Rows from a dataset of clips and code
----

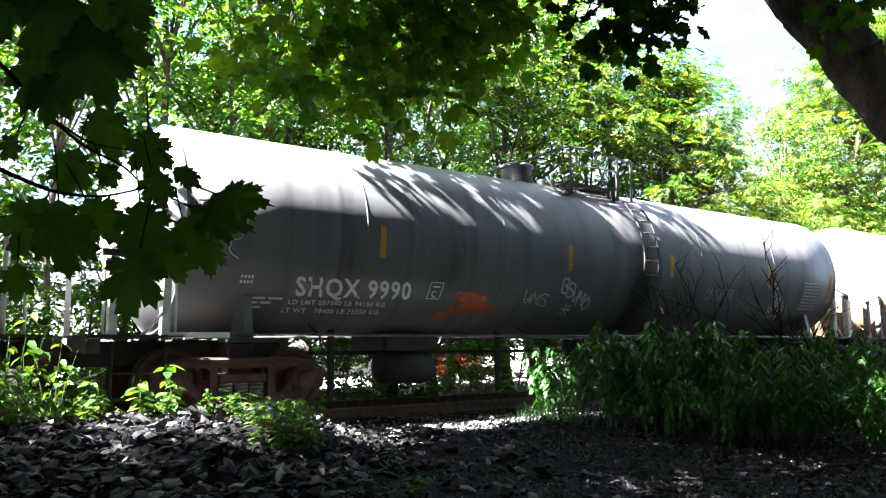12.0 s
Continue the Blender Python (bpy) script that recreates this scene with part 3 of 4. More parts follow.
def ground():
    xs, ys = axis(-1800, 2500, -3, 18, 0.16), axis(-1500, 3000, 1, 15, 0.16)
    gx_, gy_ = np.meshgrid(xs, ys)
    gz_ = height(gx_, gy_)
    verts = np.stack([gx_.ravel(), gy_.ravel(), gz_.ravel()], 1).tolist()
    w = len(xs)
    faces = [(j * w + i, j * w + i + 1, (j + 1) * w + i + 1, (j + 1) * w + i) for j in range(len(ys) - 1) for i in range(w - 1)]
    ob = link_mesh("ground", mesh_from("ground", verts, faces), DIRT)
    for p in ob.data.polygons:
        p.use_smooth = True
    tagged(ob, "bare cinder soil with leaf litter, coloured dark as under trees", "ground", kind="structure")


ground()


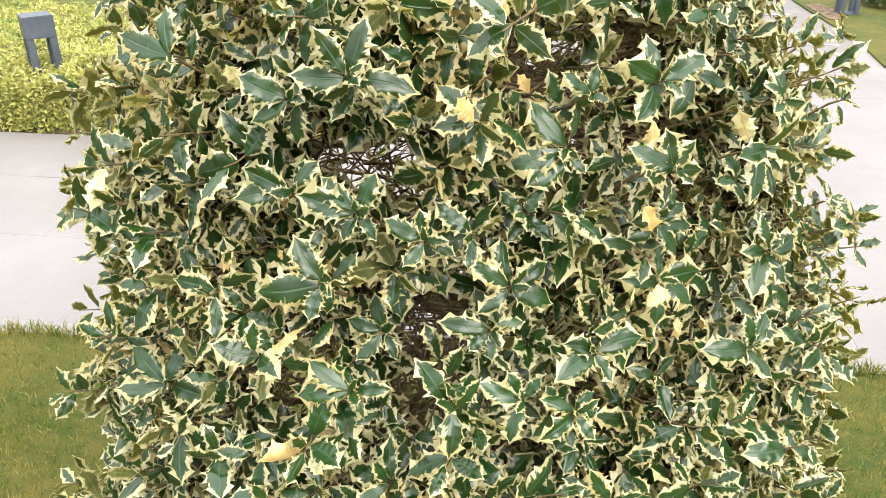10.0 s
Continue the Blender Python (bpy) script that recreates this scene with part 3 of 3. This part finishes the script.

----

To be done
The records above must be transcribed exactly. Pictures are left out of the copy.

Task answer
12.0 s
Continue the Blender Python (bpy) script that recreates this scene with part 3 of 4. More parts follow.
def ground():
    xs, ys = axis(-1800, 2500, -3, 18, 0.16), axis(-1500, 3000, 1, 15, 0.16)
    gx_, gy_ = np.meshgrid(xs, ys)
    gz_ = height(gx_, gy_)
    verts = np.stack([gx_.ravel(), gy_.ravel(), gz_.ravel()], 1).tolist()
    w = len(xs)
    faces = [(j * w + i, j * w + i + 1, (j + 1) * w + i + 1, (j + 1) * w + i) for j in range(len(ys) - 1) for i in range(w - 1)]
    ob = link_mesh("ground", mesh_from("ground", verts, faces), DIRT)
    for p in ob.data.polygons:
        p.use_smooth = True
    tagged(ob, "bare cinder soil with leaf litter, coloured dark as under trees", "ground", kind="structure")


ground()


10.0 s
Continue the Blender Python (bpy) script that recreates this scene with part 3 of 3. This part finishes the script.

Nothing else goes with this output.